Fly fishing flies with millennials

NEW YORK • Step aside, goat yoga. The chic way to unwind now is fly fishing. That is right. For some of the same reasons millennials recently flocked to bird-watching, this sport – long dominated by old men – is gaining popularity with a younger set.

For those who can afford the leisure time and some rudimentary equipment, it offers a reason to be outdoors, a closer connection to nature, an avenue for environmentalism, a built-in community, an opportunity for creative expression and a lifetime’s worth of niche expertise.

Fly anglers who are not vegetarian nor vegan, nor otherwise bound by the code of “catch and release”, see it as an extension of the farm-to-table movement. Plus, it is very Instagrammable, even as it encourages people to put down their phones.

And where millennials go, hospitality brands follow. Guided flyfishing excursions are now offered at many trendy boutique hotels, including The Little Nell in Aspen, Colorado, and Sage Lodge, a new nature resort just north of Yellowstone National Park in Pray, Montona.

At the DeBruce, a boutique hotel and culinary destination in Livingston Manor, New York, the wall art, bookshelves and nine-course tasting menu have a fly-fishing theme.

The banner amenity of the hotel, where rooms start at US$449 (S$610) a night, is more than 800m of private river. Waders, rods and reels are available for rental. And in the Great Room, where elegant young couples on their honeymoon, babymoon or minimoon pass their happy hours, a full flytying station is set up in the corner.

Mr Todd Spire, 45, a digital marketer turned full-time fly guide, has built his Catskills business on this new wave of interest.

Over the past four years, his guiding outfit, Esopus Creel, grew steadily by word-of-mouth and Instagram, and earlier this year, he opened a brick-and-mortar fly shop in Phoenicia, New York.

“You have millennials who are drawn to experiences looking for authentic ways to experience this place, and you have this activity which is such a big part of both this area’s history and its conservation,” he said.
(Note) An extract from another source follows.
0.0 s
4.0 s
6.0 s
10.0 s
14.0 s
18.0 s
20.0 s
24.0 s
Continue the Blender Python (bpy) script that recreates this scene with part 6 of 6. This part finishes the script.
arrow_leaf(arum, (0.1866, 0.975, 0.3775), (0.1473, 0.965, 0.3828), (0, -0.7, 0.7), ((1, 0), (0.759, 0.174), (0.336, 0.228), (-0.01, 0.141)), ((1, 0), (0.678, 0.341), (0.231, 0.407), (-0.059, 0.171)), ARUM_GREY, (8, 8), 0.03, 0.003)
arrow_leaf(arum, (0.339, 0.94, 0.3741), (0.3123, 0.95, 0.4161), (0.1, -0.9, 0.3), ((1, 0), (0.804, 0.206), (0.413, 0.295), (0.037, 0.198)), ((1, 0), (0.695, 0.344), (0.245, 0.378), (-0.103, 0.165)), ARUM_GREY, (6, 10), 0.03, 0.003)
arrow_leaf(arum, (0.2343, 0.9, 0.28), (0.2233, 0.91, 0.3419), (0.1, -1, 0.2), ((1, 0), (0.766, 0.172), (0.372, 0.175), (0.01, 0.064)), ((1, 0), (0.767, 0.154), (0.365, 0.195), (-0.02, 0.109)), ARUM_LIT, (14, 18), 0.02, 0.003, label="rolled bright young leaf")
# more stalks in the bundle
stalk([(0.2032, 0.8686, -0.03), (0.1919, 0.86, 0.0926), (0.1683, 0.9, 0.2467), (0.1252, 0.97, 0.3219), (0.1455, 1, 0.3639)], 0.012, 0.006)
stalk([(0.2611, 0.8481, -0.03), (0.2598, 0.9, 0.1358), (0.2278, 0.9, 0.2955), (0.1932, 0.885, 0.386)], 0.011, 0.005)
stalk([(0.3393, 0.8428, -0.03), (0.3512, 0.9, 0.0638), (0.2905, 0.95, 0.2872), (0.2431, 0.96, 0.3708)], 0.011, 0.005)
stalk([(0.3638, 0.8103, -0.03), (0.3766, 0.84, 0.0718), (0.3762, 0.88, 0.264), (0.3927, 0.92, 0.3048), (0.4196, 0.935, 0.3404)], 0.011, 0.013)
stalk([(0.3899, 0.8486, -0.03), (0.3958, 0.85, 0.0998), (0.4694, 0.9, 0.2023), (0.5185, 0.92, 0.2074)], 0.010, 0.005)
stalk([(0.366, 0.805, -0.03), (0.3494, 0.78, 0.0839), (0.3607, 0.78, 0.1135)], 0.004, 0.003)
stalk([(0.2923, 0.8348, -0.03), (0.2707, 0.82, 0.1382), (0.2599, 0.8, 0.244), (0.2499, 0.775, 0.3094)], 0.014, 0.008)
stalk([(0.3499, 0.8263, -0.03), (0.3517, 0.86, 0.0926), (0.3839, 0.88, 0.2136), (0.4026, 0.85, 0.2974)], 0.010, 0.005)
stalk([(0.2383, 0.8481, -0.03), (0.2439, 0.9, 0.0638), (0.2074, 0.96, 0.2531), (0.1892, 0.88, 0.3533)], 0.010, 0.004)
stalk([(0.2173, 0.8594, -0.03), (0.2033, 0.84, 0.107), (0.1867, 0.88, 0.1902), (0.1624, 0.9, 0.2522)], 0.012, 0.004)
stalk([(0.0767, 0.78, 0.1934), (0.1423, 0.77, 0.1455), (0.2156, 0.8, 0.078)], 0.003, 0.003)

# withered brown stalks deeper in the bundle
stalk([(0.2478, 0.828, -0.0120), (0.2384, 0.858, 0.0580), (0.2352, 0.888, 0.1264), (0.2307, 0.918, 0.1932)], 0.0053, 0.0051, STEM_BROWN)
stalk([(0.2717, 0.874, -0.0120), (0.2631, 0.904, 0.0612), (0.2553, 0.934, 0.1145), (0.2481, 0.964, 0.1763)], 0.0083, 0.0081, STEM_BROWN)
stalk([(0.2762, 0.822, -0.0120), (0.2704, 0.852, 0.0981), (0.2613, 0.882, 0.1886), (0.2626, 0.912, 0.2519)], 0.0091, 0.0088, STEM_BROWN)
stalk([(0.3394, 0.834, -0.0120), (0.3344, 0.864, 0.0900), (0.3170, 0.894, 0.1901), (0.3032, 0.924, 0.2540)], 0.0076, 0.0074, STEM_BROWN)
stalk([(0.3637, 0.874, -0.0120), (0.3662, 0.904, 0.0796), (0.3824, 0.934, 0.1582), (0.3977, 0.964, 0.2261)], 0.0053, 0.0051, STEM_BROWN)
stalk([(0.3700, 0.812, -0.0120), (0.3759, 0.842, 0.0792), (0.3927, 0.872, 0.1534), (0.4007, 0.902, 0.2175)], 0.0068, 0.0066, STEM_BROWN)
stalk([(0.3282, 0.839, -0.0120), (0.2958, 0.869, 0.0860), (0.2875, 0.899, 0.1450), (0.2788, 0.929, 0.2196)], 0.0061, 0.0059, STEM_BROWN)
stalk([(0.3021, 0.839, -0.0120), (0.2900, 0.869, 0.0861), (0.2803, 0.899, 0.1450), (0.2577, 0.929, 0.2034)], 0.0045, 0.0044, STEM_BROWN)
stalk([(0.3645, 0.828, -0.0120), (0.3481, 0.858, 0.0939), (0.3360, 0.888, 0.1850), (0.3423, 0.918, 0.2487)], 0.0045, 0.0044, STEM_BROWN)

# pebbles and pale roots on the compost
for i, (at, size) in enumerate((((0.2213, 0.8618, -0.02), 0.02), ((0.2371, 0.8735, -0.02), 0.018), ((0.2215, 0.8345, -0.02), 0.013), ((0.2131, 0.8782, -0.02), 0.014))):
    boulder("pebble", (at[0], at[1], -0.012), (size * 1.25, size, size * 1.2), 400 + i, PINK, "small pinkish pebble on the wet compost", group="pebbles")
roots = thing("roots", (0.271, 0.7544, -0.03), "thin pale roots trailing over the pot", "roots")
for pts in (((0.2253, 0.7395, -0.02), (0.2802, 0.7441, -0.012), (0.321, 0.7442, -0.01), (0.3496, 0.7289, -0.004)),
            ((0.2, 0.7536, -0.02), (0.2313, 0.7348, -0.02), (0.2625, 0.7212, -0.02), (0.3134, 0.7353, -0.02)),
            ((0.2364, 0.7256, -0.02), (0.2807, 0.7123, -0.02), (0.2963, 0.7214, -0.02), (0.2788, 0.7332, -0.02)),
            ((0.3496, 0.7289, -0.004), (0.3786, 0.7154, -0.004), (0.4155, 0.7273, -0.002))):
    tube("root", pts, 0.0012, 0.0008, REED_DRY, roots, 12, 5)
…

And, he noted, the area is of historic importance to the sport.

Indeed, when clients fish in the Esopus Creek with Mr Spire, they are waist-deep in the same waters where baseball player Babe Ruth fished during the late 1930s. Decades before that, pioneering sportsmen also fished on the Neversink River.
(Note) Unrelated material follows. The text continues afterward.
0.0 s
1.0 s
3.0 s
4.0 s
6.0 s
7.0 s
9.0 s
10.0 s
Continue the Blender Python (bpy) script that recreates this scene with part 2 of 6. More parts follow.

Nearby, on the Beaverkill River, the inventor of the fishing vest, Mr Lee Wulff, perfected the use of his namesake flies, while his wife at the time, Mrs Joan Wulff, a competitive angler, brought novel poise and femininity to the craft of casting them. Mrs Wulff, in her 90s, still teaches at the 40-year-old school they founded, run out of a cabin near Livingston Manor.

“I’ve become completely addicted to fly fishing,” said Mr Mike Kauffman, 31, a tech entrepreneur and Manhattan resident who recently bought a home in the Catskills with his girlfriend. “I find it totally meditative – the thing I never knew I needed.”

When he started out this spring, he knew virtually nothing about the sport. But from his first guided outing with Mr Spire, Mr Kauffman and his girlfriend were hooked.

“We’re scrolling all day thinking we’re connecting with the world, but our minds aren’t satisfied,” he said. “Being out in that river is a deeper connection to nature I never really had.”

According to the 2019 Outdoor Industry Association’s Special Report On Fishing, fly fishing is the fastest-growing category of the sport. Last year, one in four anglers polled were aged 18 to 34.